◆ **Set task**
Transcribe the full listing exactly, and drop every picture.

* BEGIN *

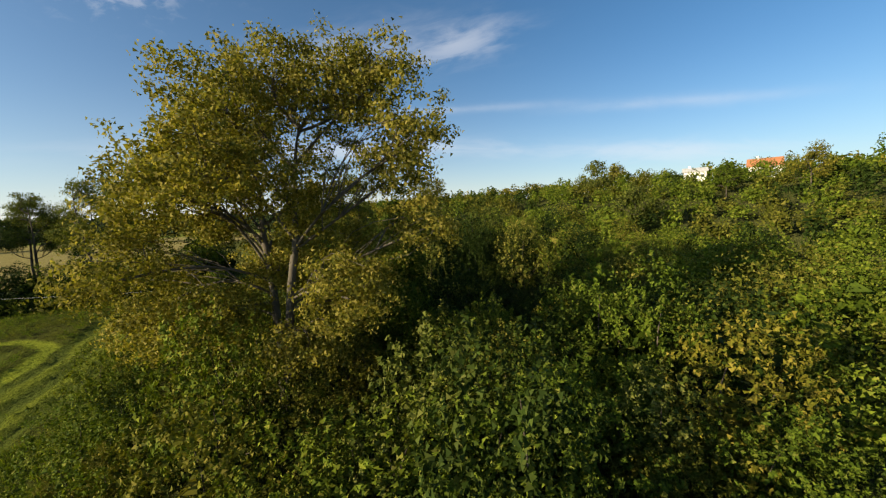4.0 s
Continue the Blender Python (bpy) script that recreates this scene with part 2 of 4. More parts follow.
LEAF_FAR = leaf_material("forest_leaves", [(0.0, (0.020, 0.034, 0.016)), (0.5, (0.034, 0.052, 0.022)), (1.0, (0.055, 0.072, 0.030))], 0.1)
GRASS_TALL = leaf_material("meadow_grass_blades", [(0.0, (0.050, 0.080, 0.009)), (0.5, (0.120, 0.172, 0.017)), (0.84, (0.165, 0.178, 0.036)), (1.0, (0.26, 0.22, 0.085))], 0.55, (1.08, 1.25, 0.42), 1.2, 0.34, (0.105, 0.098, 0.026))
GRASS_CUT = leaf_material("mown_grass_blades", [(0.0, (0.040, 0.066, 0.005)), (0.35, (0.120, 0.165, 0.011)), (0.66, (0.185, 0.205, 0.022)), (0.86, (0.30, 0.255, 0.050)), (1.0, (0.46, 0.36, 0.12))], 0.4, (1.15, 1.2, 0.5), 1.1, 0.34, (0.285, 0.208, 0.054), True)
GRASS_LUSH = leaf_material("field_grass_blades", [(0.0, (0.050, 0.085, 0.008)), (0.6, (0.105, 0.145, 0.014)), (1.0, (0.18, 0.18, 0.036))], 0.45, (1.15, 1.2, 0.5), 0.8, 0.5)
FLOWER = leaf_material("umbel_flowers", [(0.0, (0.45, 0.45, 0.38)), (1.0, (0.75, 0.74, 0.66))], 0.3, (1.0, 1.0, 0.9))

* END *

◆ **Exercise answer**
4.0 s
Continue the Blender Python (bpy) script that recreates this scene with part 2 of 4. More parts follow.
LEAF_FAR = leaf_material("forest_leaves", [(0.0, (0.020, 0.034, 0.016)), (0.5, (0.034, 0.052, 0.022)), (1.0, (0.055, 0.072, 0.030))], 0.1)
GRASS_TALL = leaf_material("meadow_grass_blades", [(0.0, (0.050, 0.080, 0.009)), (0.5, (0.120, 0.172, 0.017)), (0.84, (0.165, 0.178, 0.036)), (1.0, (0.26, 0.22, 0.085))], 0.55, (1.08, 1.25, 0.42), 1.2, 0.34, (0.105, 0.098, 0.026))
GRASS_CUT = leaf_material("mown_grass_blades", [(0.0, (0.040, 0.066, 0.005)), (0.35, (0.120, 0.165, 0.011)), (0.66, (0.185, 0.205, 0.022)), (0.86, (0.30, 0.255, 0.050)), (1.0, (0.46, 0.36, 0.12))], 0.4, (1.15, 1.2, 0.5), 1.1, 0.34, (0.285, 0.208, 0.054), True)
GRASS_LUSH = leaf_material("field_grass_blades", [(0.0, (0.050, 0.085, 0.008)), (0.6, (0.105, 0.145, 0.014)), (1.0, (0.18, 0.18, 0.036))], 0.45, (1.15, 1.2, 0.5), 0.8, 0.5)
FLOWER = leaf_material("umbel_flowers", [(0.0, (0.45, 0.45, 0.38)), (1.0, (0.75, 0.74, 0.66))], 0.3, (1.0, 1.0, 0.9))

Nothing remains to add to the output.